Entries from a dataset:
▬▬▬▬▬▬

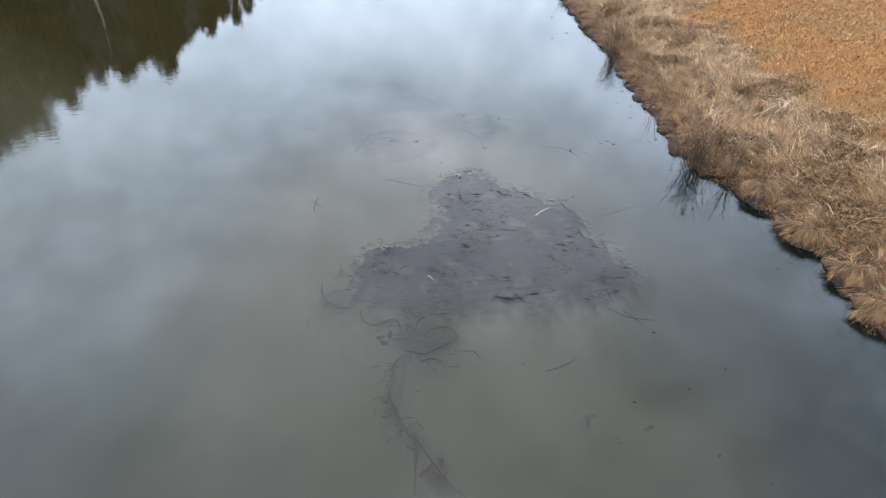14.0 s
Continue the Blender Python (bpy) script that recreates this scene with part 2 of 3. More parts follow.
def ground_mat():
    """Dark wet soil at the water, straw thatch on the bank, russet lawn, leaf litter under the trees."""
    k = Mat("pond_ground")
    p = k.pos()
    sp = k.n("ShaderNodeSeparateXYZ", {0: p})
    soil = k.mix(k.noise(14, 4), (0.009, 0.006, 0.0045), (0.034, 0.021, 0.015))
    straw = k.mix(k.rng(k.noise(40, 3), 0.3, 0.7), (0.060, 0.036, 0.017), (0.145, 0.092, 0.047))
    russet = k.mix(k.rng(k.noise(26, 4), 0.3, 0.7), (0.105, 0.046, 0.0135), (0.172, 0.080, 0.025))
    russet = k.mix(k.rng(k.noise(0.9, 3), 0.46, 0.66), russet, (0.125, 0.062, 0.020))
    litter = k.mix(k.noise(3, 5), (0.05, 0.03, 0.015), (0.13, 0.08, 0.045))
    wob = k.math("ADD", sp.outputs[2], k.rng(k.noise(2.0, 3), 0.3, 0.7, -0.12, 0.12))
    c = k.mix(k.rng(sp.outputs[2], 0.12, 0.26), soil, straw)
    c = k.mix(k.rng(wob, 0.30, 0.44), c, russet)
    c = k.mix(k.rng(sp.outputs[0], -18.0, -21.0), c, litter)
    return k.done(c, 0.95, k.bump(k.noise(45, 4), 0.3, 0.02), spec=0.15)


def wood_mat(name, dark, light, scale=30.0, rough=0.75, stretch=(1, 1, 0.2)):
    k = Mat(name)
    o = k.n("ShaderNodeTexCoord").outputs["Object"]
    rnd = k.n("ShaderNodeObjectInfo").outputs["Random"]
    c = k.mix(k.rng(k.noise(scale, 4, 0.6, o, stretch), 0.3, 0.7), dark, light)
    v = k.rng(rnd, 0, 1, 0.6, 1.4)
    c = k.mix(1.0, c, k.n("ShaderNodeCombineColor", {0: v, 1: v, 2: v}).outputs[0], "MULTIPLY")
    return k.done(c, rough, k.bump(k.noise(scale * 2, 3, 0.6, o, stretch), 0.5, 0.004), spec=0.3)


def foliage_mat(name, a, b):
    k = Mat(name)
    rnd = k.n("ShaderNodeNewGeometry").outputs["Random Per Island"]
    c = k.mix(rnd, a, b)
    c = k.mix(k.rng(k.noise(0.35, 2), 0.35, 0.7, 0.0, 0.5), c, tuple(v * 0.6 for v in a))
    return k.done(c, 0.85, spec=0.2)


M_WATER, M_SILT, M_GROUND = water_mat(), silt_mat(), ground_mat()
M_TALL = blade_mat("bank_straw", (0.092, 0.047, 0.020), (0.300, 0.180, 0.092), (0.168, 0.085, 0.032), 1.1)
M_STRAND = blade_mat("pale_straw_strands", (0.21, 0.140, 0.082), (0.46, 0.340, 0.230), (0.25, 0.158, 0.082), 1.4)
M_TUSSOCK = blade_mat("tussock_straw", (0.055, 0.028, 0.011), (0.19, 0.108, 0.048), (0.08, 0.043, 0.016), 2.0)
M_EDGE = blade_mat("wet_reddish_grass", (0.066, 0.031, 0.012), (0.20, 0.115, 0.052), (0.092, 0.042, 0.016), 2.0)
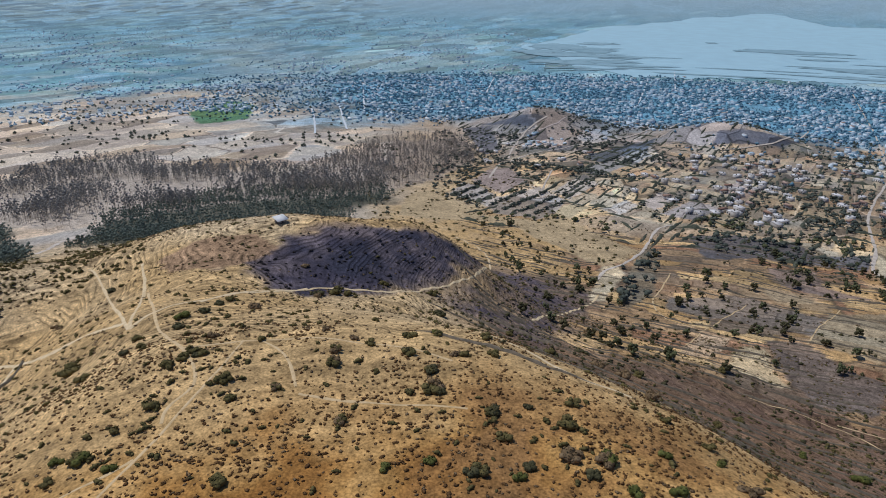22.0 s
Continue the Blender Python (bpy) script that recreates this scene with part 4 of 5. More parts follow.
def shrub_shape(rng):
    """Stems and crown of a shrub one metre wide."""
    lobes, stems = [], []
    for k in range(rng.integers(5, 8)):
        a, d = rng.uniform(0, 6.28), rng.uniform(0.05, 0.36)
        c = (d * math.cos(a), d * math.sin(a), rng.uniform(0.08, 0.21))
        r = rng.uniform(0.15, 0.26)
        lobes.append(lump(rng, BALL1, (r, r, r * 0.68), c, 0.16))
        lobes.append(leaves(rng, 30, (r * 1.15, r * 1.15, r * 0.85), c, 0.05))
        stems.append(tube([(0.02 * k, 0, -0.05), (c[0] * 0.5, c[1] * 0.5, c[2] * 0.5), c], [0.022, 0.016, 0.008], 4))
    return joined(stems), joined(lobes)


def tree_shape(rng, height, trunk_share, spread, lobes, slender, reach_out=0.75):
    """Trunk with limbs, and the crown, of a tree."""
    lean = rng.uniform(-0.05, 0.05, 2) * height
    axis = [(lean[0] * t * t, lean[1] * t * t, height * 0.92 * t - 0.15) for t in np.linspace(0, 1, 6)]
    wood = [tube(axis, np.linspace(slender, slender * 0.25, 6), 5)]
    crown = []
    for k in range(lobes):
        t = trunk_share + (1 - trunk_share) * (k + 0.5) / lobes
        a = k * 2.4 + rng.uniform(-0.5, 0.5)
        reach = spread * rng.uniform(0.25, reach_out) * (1.15 - 0.6 * abs(t - 0.6))
        c = np.array([lean[0] * t * t + reach * math.cos(a), lean[1] * t * t + reach * math.sin(a), height * t])
        r = spread * rng.uniform(0.34, 0.55)
        crown.append(lump(rng, BALL1, (r * 0.8, r * 0.8, r * 0.75), c, 0.2))
        crown.append(leaves(rng, 12, (r, r, r * 0.9), c, r * 0.32))
        base = np.array([lean[0] * t * t * 0.7, lean[1] * t * t * 0.7, height * t * 0.78])
        wood.append(tube([base, base * 0.4 + c * 0.6, c], [slender * 0.4, slender * 0.25, slender * 0.1], 4))
    return joined(wood), joined(crown)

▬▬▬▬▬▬

** What is required **
Look through the entries above and quote exactly the lines from the line with "3. More parts follow." to the line with "return k.done(c, rough, k.bump(k.noise(scale", counting both of those lines.

** The reply **
Continue the Blender Python (bpy) script that recreates this scene with part 2 of 3. More parts follow.
def ground_mat():
    """Dark wet soil at the water, straw thatch on the bank, russet lawn, leaf litter under the trees."""
    k = Mat("pond_ground")
    p = k.pos()
    sp = k.n("ShaderNodeSeparateXYZ", {0: p})
    soil = k.mix(k.noise(14, 4), (0.009, 0.006, 0.0045), (0.034, 0.021, 0.015))
    straw = k.mix(k.rng(k.noise(40, 3), 0.3, 0.7), (0.060, 0.036, 0.017), (0.145, 0.092, 0.047))
    russet = k.mix(k.rng(k.noise(26, 4), 0.3, 0.7), (0.105, 0.046, 0.0135), (0.172, 0.080, 0.025))
    russet = k.mix(k.rng(k.noise(0.9, 3), 0.46, 0.66), russet, (0.125, 0.062, 0.020))
    litter = k.mix(k.noise(3, 5), (0.05, 0.03, 0.015), (0.13, 0.08, 0.045))
    wob = k.math("ADD", sp.outputs[2], k.rng(k.noise(2.0, 3), 0.3, 0.7, -0.12, 0.12))
    c = k.mix(k.rng(sp.outputs[2], 0.12, 0.26), soil, straw)
    c = k.mix(k.rng(wob, 0.30, 0.44), c, russet)
    c = k.mix(k.rng(sp.outputs[0], -18.0, -21.0), c, litter)
    return k.done(c, 0.95, k.bump(k.noise(45, 4), 0.3, 0.02), spec=0.15)


def wood_mat(name, dark, light, scale=30.0, rough=0.75, stretch=(1, 1, 0.2)):
    k = Mat(name)
    o = k.n("ShaderNodeTexCoord").outputs["Object"]
    rnd = k.n("ShaderNodeObjectInfo").outputs["Random"]
    c = k.mix(k.rng(k.noise(scale, 4, 0.6, o, stretch), 0.3, 0.7), dark, light)
    v = k.rng(rnd, 0, 1, 0.6, 1.4)
    c = k.mix(1.0, c, k.n("ShaderNodeCombineColor", {0: v, 1: v, 2: v}).outputs[0], "MULTIPLY")
    return k.done(c, rough, k.bump(k.noise(scale * 2, 3, 0.6, o, stretch), 0.5, 0.004), spec=0.3)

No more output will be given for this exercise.